One of the great lessons of Outward Bound, and I actually had to use it on this particular trip, is that when the slowest person is keeping you from getting to where you need to go, the worst thing you do is yell at them because that only slows that person down further. What you really do – you reach into their pack and you take something heavy out of their pack and you put it in yours. That’s the way to get that person to move with the group. 

Grant: That’s a really nice metaphor for leadership. And it connects very nicely to one of our other questions: If you look back on what you thought leadership was about early in your career and what your current view of leadership entails now, how has it changed over time? 

Sulzberger: It has changed in a number of ways. I grew up in a work environment where we had daily deadlines, and you filed for that deadline. When that was done, you went home, and you were done for the day. There was a nice systematic way to it. The paper would land on the door, and you’d be off. Now I’m in a world where you must file the story when the story is ready. If it’s ready at 2:47 p.m., you’ve got to get it up on the web. We hold stories back now, and we put them up at different times in the day because we want someone waking up in Paris to have a different experience than the person who woke up in New York, to have some new news. And the same around the world. 

We own the International Herald Tribune, and so we’ve got a world wide view, which means that you’ve lost some of the certainty of life, and you’ve got to embrace that uncertainty. With that comes experimenting and recognizing that if you don’t experiment, you’re just going to fall further and further behind. And experiment means you’re going to fail. One of my colleagues famously said, “If everything we do succeeds, we’re not trying hard enough.” 

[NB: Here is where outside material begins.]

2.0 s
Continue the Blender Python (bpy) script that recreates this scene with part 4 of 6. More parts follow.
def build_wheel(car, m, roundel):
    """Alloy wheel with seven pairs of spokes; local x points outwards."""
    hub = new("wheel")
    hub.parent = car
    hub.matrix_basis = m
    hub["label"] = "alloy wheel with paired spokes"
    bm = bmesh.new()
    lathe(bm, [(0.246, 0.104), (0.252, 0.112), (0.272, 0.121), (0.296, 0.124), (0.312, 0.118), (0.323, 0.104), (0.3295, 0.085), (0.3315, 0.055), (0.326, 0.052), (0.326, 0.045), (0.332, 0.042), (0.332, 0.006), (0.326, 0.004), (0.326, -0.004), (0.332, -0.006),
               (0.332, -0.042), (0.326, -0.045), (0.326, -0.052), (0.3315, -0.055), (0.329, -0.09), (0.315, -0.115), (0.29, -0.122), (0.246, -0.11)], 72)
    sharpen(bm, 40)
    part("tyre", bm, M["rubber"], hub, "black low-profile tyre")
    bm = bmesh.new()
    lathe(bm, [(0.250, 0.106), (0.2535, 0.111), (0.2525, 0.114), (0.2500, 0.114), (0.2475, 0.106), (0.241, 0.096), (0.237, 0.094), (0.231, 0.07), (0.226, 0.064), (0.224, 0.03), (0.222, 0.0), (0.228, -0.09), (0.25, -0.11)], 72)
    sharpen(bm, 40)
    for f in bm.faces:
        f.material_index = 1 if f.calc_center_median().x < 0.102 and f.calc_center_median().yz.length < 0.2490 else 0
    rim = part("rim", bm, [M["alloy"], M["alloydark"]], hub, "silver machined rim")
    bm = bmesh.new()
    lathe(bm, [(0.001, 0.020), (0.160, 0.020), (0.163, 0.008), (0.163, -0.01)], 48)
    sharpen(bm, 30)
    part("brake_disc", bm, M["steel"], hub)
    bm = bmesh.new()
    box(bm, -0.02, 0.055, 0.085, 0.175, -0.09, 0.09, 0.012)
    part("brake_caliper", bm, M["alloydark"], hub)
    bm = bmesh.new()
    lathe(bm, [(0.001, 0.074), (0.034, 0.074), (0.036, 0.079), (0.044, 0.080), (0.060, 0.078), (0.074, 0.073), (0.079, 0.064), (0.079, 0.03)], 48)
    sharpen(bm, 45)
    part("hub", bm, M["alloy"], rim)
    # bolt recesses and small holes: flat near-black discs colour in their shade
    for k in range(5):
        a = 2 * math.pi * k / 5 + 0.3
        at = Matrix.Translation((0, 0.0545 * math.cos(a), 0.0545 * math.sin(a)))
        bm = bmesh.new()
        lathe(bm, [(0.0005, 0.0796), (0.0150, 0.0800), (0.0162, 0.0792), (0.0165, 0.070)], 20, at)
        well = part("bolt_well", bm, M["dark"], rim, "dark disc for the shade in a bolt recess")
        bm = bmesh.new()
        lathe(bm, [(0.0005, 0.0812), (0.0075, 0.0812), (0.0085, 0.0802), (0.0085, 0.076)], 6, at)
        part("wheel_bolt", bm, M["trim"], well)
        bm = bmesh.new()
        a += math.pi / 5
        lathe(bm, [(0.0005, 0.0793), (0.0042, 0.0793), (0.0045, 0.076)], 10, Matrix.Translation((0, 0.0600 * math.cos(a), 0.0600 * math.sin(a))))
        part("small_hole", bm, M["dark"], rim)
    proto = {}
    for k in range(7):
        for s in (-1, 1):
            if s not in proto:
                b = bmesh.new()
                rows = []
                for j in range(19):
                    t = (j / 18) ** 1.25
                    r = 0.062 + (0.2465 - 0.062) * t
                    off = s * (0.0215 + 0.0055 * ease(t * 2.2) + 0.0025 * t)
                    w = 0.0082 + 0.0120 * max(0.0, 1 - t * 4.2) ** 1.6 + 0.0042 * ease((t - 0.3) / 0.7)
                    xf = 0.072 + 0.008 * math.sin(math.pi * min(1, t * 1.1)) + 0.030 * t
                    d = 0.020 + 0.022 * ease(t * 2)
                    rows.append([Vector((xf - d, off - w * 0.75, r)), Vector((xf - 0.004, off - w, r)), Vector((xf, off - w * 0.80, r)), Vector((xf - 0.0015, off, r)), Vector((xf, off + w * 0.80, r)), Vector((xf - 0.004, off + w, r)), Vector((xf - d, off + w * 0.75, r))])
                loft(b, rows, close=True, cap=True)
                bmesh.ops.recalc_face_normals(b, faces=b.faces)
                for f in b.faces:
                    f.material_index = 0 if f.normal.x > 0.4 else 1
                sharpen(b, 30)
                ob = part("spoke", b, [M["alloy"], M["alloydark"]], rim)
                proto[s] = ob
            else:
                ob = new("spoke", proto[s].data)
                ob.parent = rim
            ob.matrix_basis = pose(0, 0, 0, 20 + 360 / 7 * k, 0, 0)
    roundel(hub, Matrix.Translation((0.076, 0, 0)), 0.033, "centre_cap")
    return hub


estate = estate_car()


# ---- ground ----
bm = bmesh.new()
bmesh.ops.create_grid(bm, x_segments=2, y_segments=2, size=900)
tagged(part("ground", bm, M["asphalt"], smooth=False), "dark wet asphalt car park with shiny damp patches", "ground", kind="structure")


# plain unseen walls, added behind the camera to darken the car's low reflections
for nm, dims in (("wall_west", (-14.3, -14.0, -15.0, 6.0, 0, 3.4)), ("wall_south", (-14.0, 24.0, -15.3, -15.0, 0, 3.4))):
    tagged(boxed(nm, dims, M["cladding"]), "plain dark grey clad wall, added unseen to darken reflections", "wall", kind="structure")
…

Grant: How do you differentiate between productive failures that allow you to learn and failures you can’t tolerate? 

Sulzberger: Failures you can’t tolerate really have to go back to the core promise of The New York Times – quality journalism. We cannot tolerate failures of quality journalism, which doesn’t mean we don’t make mistakes, of course. We’re a human enterprise. That’s why we have a correction box. That’s why we have a public editor. That’s why we have a standards editor. We’re human. But there are certain levels of mistakes you cannot allow, or else it’s going to deflate the brand in a way that’s unacceptable. 

More on the business side. A number of years ago, we made a first attempt to charge on the web. Times Select, it was called. It focused on our editorial content and particularly our Op Ed Page columnists – Tom Friedman and Maureen Dowd, etc. It didn’t work. After a year and a half we said, “Done. Pull the plug on them.” Four years later, when we were coming back and saying, “Should we start charging for The New York Times on the web?” – boy, did the people who didn’t think we should start charging throw that in our face. “Don’t you remember Times Select? Don’t you remember Times Select?” 

Now, we finally made the decision after a lot of study, to charge, and it has been a far greater success than anyone had predicted, including our own internal numbers. You’ve got to keep trying, but sometimes you’re going to fail. 

Useem: I’ve got a question on the flip side of thinking about leadership. You run a multi-billion dollar enterprise. You have a world wide brand. You’re an extremely rapidly changing industry. You have a very strong board of directors. You’re publicly traded. You have to work with those in the equity market. You’ve got a couple thousand people coming to work for you every day. Taking that all into account and looking back on how you thought about leadership some years back, what in your own experience turns out to be not true about how to lead? 

Sulzberger: … Leaders bring groups of people together. There’s got to be a collective buy in. Now, that doesn’t mean everyone has to agree. That’s nonsense. But I really do believe strongly in the power of debate and discussion and team work. And that’s the big lesson for me. 

Useem: You’ve made tough decisions on running WikiLeaks materials. You’ve already referred to a couple of other difficult decisions. Talk about one of those decisions and who you put in the room to make that decision with you. 

Sulzberger: I think the biggest one is the decision to move to a pay model on the web. There was massive internal debate and discussion on this one. There were people who absolutely were committed to the thought that if we did this, we would be just destroying ourselves digitally. We’d be carving ourselves away from the digital ecosystem. There were other people who said firmly that we’ve got to create a model because the move is shifting from advertising to circulation. We’re seeing it in print. We’ve got to see it in digital. And it took us a long time to get to where we had to get to. But without that discussion and without that debate, we would not have come up with the structure we came up with – the porous wall. In other words, it started as 20 free stories a month. If you came in through “search,” you came in. If you came in because you shared a story with somebody, you were able to come in. That model, which I think really did protect us from being thrown out of the Google driven digital ecosystem – or the Facebook driven [one] – still allowed us to begin to build a very powerful pay model. We would not have come to that if we had not engaged in a real dialogue. 

Grant: This is also on a similar theme, but we’re interested in advice for current and future leaders. So – whether it’s leading an effective debate and dialogue or whether it’s other key skills you need to learn as leaders – what are the most important pieces of advice you would share? 

Sulzberger: Listen is one of the big ones. Find colleagues whom you value, and embrace them. One of the things I tell people is if you’re new an area, there’s nothing like grabbing people and taking them out to lunch. You’re going to establish a relationship with people outside the office that is going to pay off very much inside the office. So build a group of people whom you value, you trust, you listen to — which doesn’t mean you don’t have to occasionally say, “Yeah, we’re going to do it this way.” You do. But more often than not, you’ll be getting the kind of value – the quality information — you need to make the right call. 

Useem: Arthur, by way of closing, is there a question we should have asked you about leadership that we didn’t touch on? Anything else that comes to mind? 

Sulzberger: No, I think we’ve covered this very well. Thank you. 

Useem: Thank you for joining Knowledge at Wharton today.